Problem statement ▸
Transcribe the listing exactly, leaving out every picture.

Source material ▸
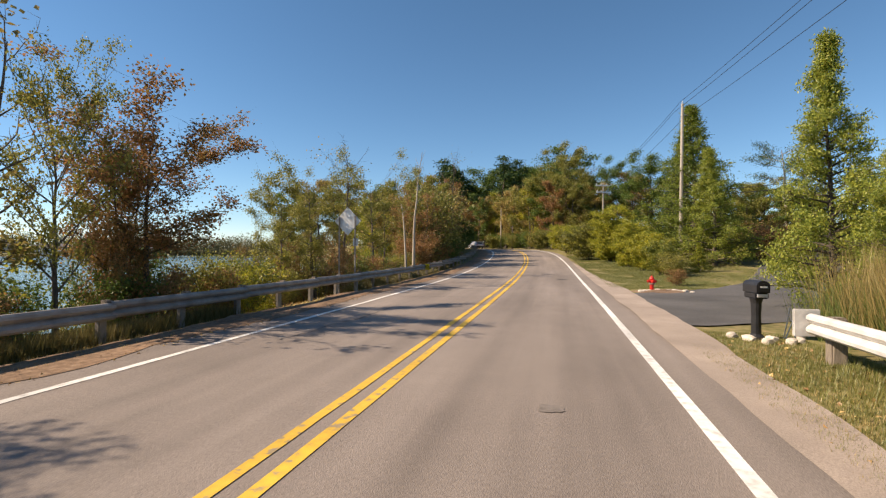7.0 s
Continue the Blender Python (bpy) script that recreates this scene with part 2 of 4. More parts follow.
PALE_BARK = surface("pale_bare_wood", [(0.3, (0.3, 0.25, 0.2)), (0.7, (0.52, 0.46, 0.38))], 9, 0.95, 0.5, 25, stretch=(3, 3, 0.5))
PLASTIC = surface("black_plastic", [(0.3, (0.014, 0.014, 0.016)), (0.7, (0.028, 0.028, 0.03))], 5, 0.45, 0.05)
CABLE = surface("black_cable", [(0.3, (0.01, 0.01, 0.012)), (0.7, (0.02, 0.02, 0.02))], 5, 0.6, 0.0)
HOUSE_WHITE = surface("white_siding", [(0.3, (0.68, 0.67, 0.64)), (0.7, (0.78, 0.77, 0.74))], 2, 0.8, 0.0)
HOUSE_TAN = surface("tan_siding", [(0.3, (0.4, 0.33, 0.25)), (0.7, (0.5, 0.42, 0.33))], 2, 0.8, 0.0)
ROOF = surface("grey_shingle_roof", [(0.3, (0.13, 0.12, 0.115)), (0.7, (0.22, 0.2, 0.19))], 4, 0.9, 0.2)
GLASS_DARK = surface("dark_window_glass", [(0.3, (0.02, 0.025, 0.03)), (0.7, (0.04, 0.045, 0.05))], 2, 0.08, 0.0, spec=0.6)
CAR_SILVER = surface("silver_car_paint", [(0.3, (0.5, 0.5, 0.52)), (0.7, (0.58, 0.58, 0.6))], 2, 0.3, 0.0, metal=0.6, swing=0.04)
RUBBER = surface("tyre_rubber", [(0.3, (0.015, 0.015, 0.015)), (0.7, (0.03, 0.03, 0.03))], 8, 0.85, 0.1)
LAMP_RED = surface("red_tail_lamp_lens", [(0.3, (0.4, 0.01, 0.01)), (0.7, (0.5, 0.02, 0.02))], 4, 0.2, 0.0)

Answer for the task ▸
7.0 s
Continue the Blender Python (bpy) script that recreates this scene with part 2 of 4. More parts follow.
PALE_BARK = surface("pale_bare_wood", [(0.3, (0.3, 0.25, 0.2)), (0.7, (0.52, 0.46, 0.38))], 9, 0.95, 0.5, 25, stretch=(3, 3, 0.5))
PLASTIC = surface("black_plastic", [(0.3, (0.014, 0.014, 0.016)), (0.7, (0.028, 0.028, 0.03))], 5, 0.45, 0.05)
CABLE = surface("black_cable", [(0.3, (0.01, 0.01, 0.012)), (0.7, (0.02, 0.02, 0.02))], 5, 0.6, 0.0)
HOUSE_WHITE = surface("white_siding", [(0.3, (0.68, 0.67, 0.64)), (0.7, (0.78, 0.77, 0.74))], 2, 0.8, 0.0)
HOUSE_TAN = surface("tan_siding", [(0.3, (0.4, 0.33, 0.25)), (0.7, (0.5, 0.42, 0.33))], 2, 0.8, 0.0)
ROOF = surface("grey_shingle_roof", [(0.3, (0.13, 0.12, 0.115)), (0.7, (0.22, 0.2, 0.19))], 4, 0.9, 0.2)
GLASS_DARK = surface("dark_window_glass", [(0.3, (0.02, 0.025, 0.03)), (0.7, (0.04, 0.045, 0.05))], 2, 0.08, 0.0, spec=0.6)
CAR_SILVER = surface("silver_car_paint", [(0.3, (0.5, 0.5, 0.52)), (0.7, (0.58, 0.58, 0.6))], 2, 0.3, 0.0, metal=0.6, swing=0.04)
RUBBER = surface("tyre_rubber", [(0.3, (0.015, 0.015, 0.015)), (0.7, (0.03, 0.03, 0.03))], 8, 0.85, 0.1)
LAMP_RED = surface("red_tail_lamp_lens", [(0.3, (0.4, 0.01, 0.01)), (0.7, (0.5, 0.02, 0.02))], 4, 0.2, 0.0)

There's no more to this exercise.